Monday, February 10, 2014

Today's College Student Article

Brandon Faske is the Editor-in-Chief of Tulane University's student newspaper, and has been a Huffington Post blogger since the beginning of 2014. He has brought his understanding to Israel now with the question of "is it possible to be pro-Israel and pro-Palestinian?" This topic is something that Matt and I have discussed in the past, but as usual, Faske is only asking that question to pro-Israel people. It's a typical argument we haven't seen in a while: leftists asking "pro-Israel" people to be more understanding of the Palestinians and their arguments, with no reciprocation on the "pro-Palestinian" side. Faske's article continues in that noble tradition, but at least he admits "a right to exist as the Jewish homeland. It is an open, and relatively thriving democracy in a region where such entities struggle to exist," before he goes after American Jews for not getting taught the whole story as children. Unlike him, presumably.

Then he takes a step into something he doesn't know about:
"The fear in acknowledging Israel's flaws is that such recognition opens Israel up to criticism, whether warranted or unfair. The combative arena that houses the Israel-Palestine discourse too often divulges into a world of "pro- and anti-", "argue and retaliate.""
No, actually, that's not it at all. As I have mentioned before, the reason why "pro-Israel people" don't prefer to discuss Israel's flaws is not because they don't acknowledge they are there. Denial is a trait of the other side. The reason why we don't like to discuss Israel's flaws is because every flaw is used by the opposition as proof that Israel shouldn't exist. There's no quid pro quo, no balance, no discussion of Israel's misdeeds followed by a discussion of Palestinian misdeeds. Israel's detractors insist in hijacking the conversation and never letting go of the "attack" button. Which is exactly why Faske's next point is so naive:
"Wouldn't it be nice for "pro-Israel" students and leaders to admit that Israel occupies the West Bank and limits the rights of Palestinians who call it home while Palestinian advocates admit a failure of leadership by their political representatives who have rejected three peace agreements?"
First of all, I am highly skeptic that pro-Israel students and leaders wouldn't agree that Israel is occupying the West Bank. But like I said, there's no quid pro quo. Palestinian advocates on campus will never criticize Palestinian leaders except to tell them that they aren't radical enough. Therefore they wouldn't say rejecting three peace agreements was a bad thing at all. What Faske doesn't understand is that there is no balance here. There is no one on campus who is truly "pro-Palestinian," there are only those who are pro-Israel and those who are anti-Israel. If he's wondering why Palestinian advocates won't criticize the Palestinians, maybe he should do some research and find out what their agenda truly is. It isn't Palestinian rights. Faske admits this further down the column but won't take the necessary next step to draw his conclusion.

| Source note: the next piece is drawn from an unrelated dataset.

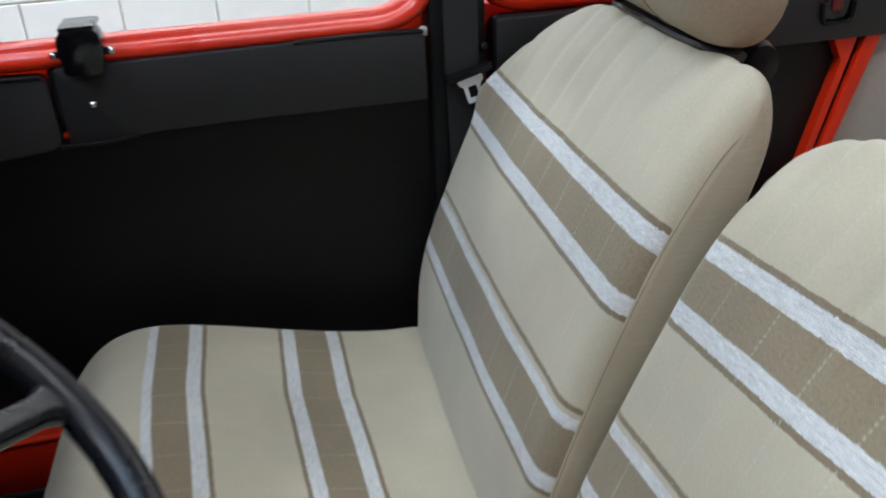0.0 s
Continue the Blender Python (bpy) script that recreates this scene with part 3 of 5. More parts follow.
def running_gear():
    """Nose panel and the wheels that the body stands on."""
    part("nose_panel", prism(rounded([(-0.60, 0.40), (0.60, 0.40), (0.60, 0.95), (0.45, 1.0), (-0.45, 1.0), (-0.60, 0.95)], 0.03, 3), "x", -1.97, -1.94, 0.006), RED, body)
    for x in (-1.45, 0.95):
        for y in (-0.62, 0.62):
            s = 1 if y > 0 else -1
            wheel = part("wheel", lathe([(0.02, 0.0), (0.05, 0.012), (0.14, 0.020), (0.185, 0.045), (0.19, 0.06)], (x, y + s * 0.02, 0.29), (0, s, 0), 32), GREYSEAL, body, "pale steel wheel", smooth=40)
            part("tyre", tube([(x + 0.235 * math.cos(a), y + s * 0.03, 0.29 + 0.235 * math.sin(a)) for a in [2 * math.pi * i / 48 for i in range(48)]], 0.055, 14, True), RUBBER, wheel, "black rubber tyre", smooth=60)


windscreen()
running_gear()
car_body()
driver_post()
scuttle_and_wings()
shell()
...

At this point he retreads the well worn path of ASA, BDS, Sodastream and Scarlett Johansson, which I see no reason to repeat yet again. He admits that although Sodastream does great things for the Palestinians BDS still sees it as a target because it's Israeli. He also points out that Abbas doesn't support BDS, only of the settlements, and rehashes the myth of the "demographic threat."

Here is his conclusion:
"Israel is largely what is right in the Middle East. Israel must continue to be the country that best advocates for the rights and liberties of Jews, Muslims, and Christians, and all minorities regardless of creed while remaining a hub for innovation and economic opportunity. In order for this to happen, it must remain open to fair rebukes from supporters and detractors alike."
 Unfortunately his last sentence undermines the rest. There's never been a point where Israel hasn't been open to "fair rebukes." It's just that most of the time, especially on campus, the invectives screamed at Israel are neither "fair" nor "rebukes." Perhaps Faske should have done a little bit more research before writing this column.